10. It rewards provenance and craftsmanship

Among the more overlooked olive oil benefits is confidence. When an oil is single estate, mono varietal, and traceable from grove to bottle, the buyer is not left guessing about what they purchased. That trust is especially valuable in a category where origin claims can be vague and blends are common.

For consumers who value ethical sourcing, sustainable farming, and fair pricing for growers, provenance also adds another layer of meaning. The product is not just better documented. It is often more responsibly made.

11. It elevates simple meals

The best olive oil does not need an elaborate recipe to prove its worth. It can transform grilled bread, warm lentils, roasted chicken, or a plate of sliced peaches with remarkable ease. That is part of what makes it such a worthwhile pantry investment.

If you cook often, you notice this quickly. The right oil does not just sit in the background. It changes the final dish.

How to choose olive oil for real benefits

If you want the full value of olive oil benefits, start by looking for extra virgin on the label. Then go deeper. Check for harvest timing or freshness cues, country and region of origin, and whether the oil is a blend or comes from a single source.

Organic certification can matter for shoppers who prioritize clean farming practices. PDO designation can add another level of assurance around regional authenticity and production standards. A mono varietal oil can also be appealing because it offers a more distinct sensory profile and clearer identity than a broad blend.

Traceability is one of the strongest quality markers in premium olive oil. When a producer can tell you where the olives were grown, when they were harvested, and how the oil was made, that is usually a very good sign.

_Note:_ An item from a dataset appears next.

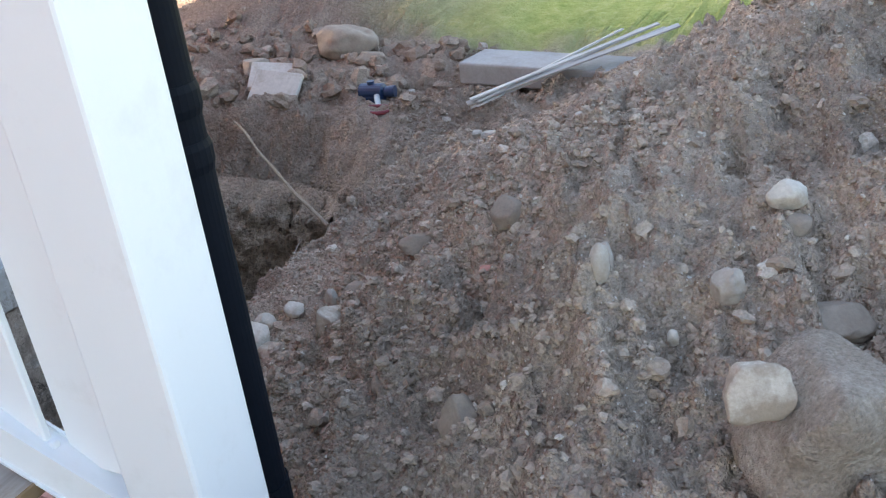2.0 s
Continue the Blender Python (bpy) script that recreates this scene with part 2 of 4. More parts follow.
def foundation_material():
    """Old cast concrete with soil clinging to it, bitumen low down and pale smears of sealant."""
    m, n, l, b = material("foundation_concrete", 0.94, 0, 0.1)
    v = coords(n, l, 1.0)
    sep = n.new("ShaderNodeSeparateXYZ")
    l.new(v, sep.inputs[0])
    along, height = sep.outputs[1], sep.outputs[2]
    a = noise_tex(n, l, coords(n, l, (1.0, 1.0, 1.0)), 2.8, 9, 0.68, 0.5)
    base = ramp(n, l, a, [(0.36, (0.36, 0.264, 0.194)), (0.48, (0.50, 0.388, 0.298)), (0.62, (0.63, 0.513, 0.407))])
    # pale lime left in short level strokes on the upper part
    stroke = noise_tex(n, l, coords(n, l, (1.0, 1.5, 1.9)), 2.6, 8, 0.70, 0.5)
    upper = mapped(n, l, height, -1.15, -0.55)
    stroke = mix(n, l, 1.0, ramp(n, l, stroke, [(0.54, (0.0,)), (0.57, (0.85,))]), upper, "MULTIPLY")
    base = mix(n, l, stroke, base, (0.74, 0.655, 0.57))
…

Brands such as Aleta Farms have built their reputation around that kind of transparency, which helps consumers buy with more confidence.

Getting the most from olive oil benefits at home

Even excellent olive oil loses its edge if it is stored poorly. Light, heat, and air are the main enemies. Keep the bottle in a cool, dark place and make sure it is closed tightly after use. If you save your best bottle for special occasions and let it linger for too long, you may miss the peak flavor that made it special in the first place.

Use it generously but thoughtfully. Drizzle it over soups, fold it into vinaigrettes, spoon it onto hummus, finish grilled vegetables with it, or pair it with a good balsamic for a cleaner, more expressive dressing. The point is not to treat olive oil as a supplement. It works best when it becomes part of everyday cooking.

The finest olive oil earns its place by doing two things at once: supporting well-being and making food taste unmistakably better. That combination is rare, and it is why choosing a truly high-quality bottle is one of the simplest upgrades you can make in the kitchen.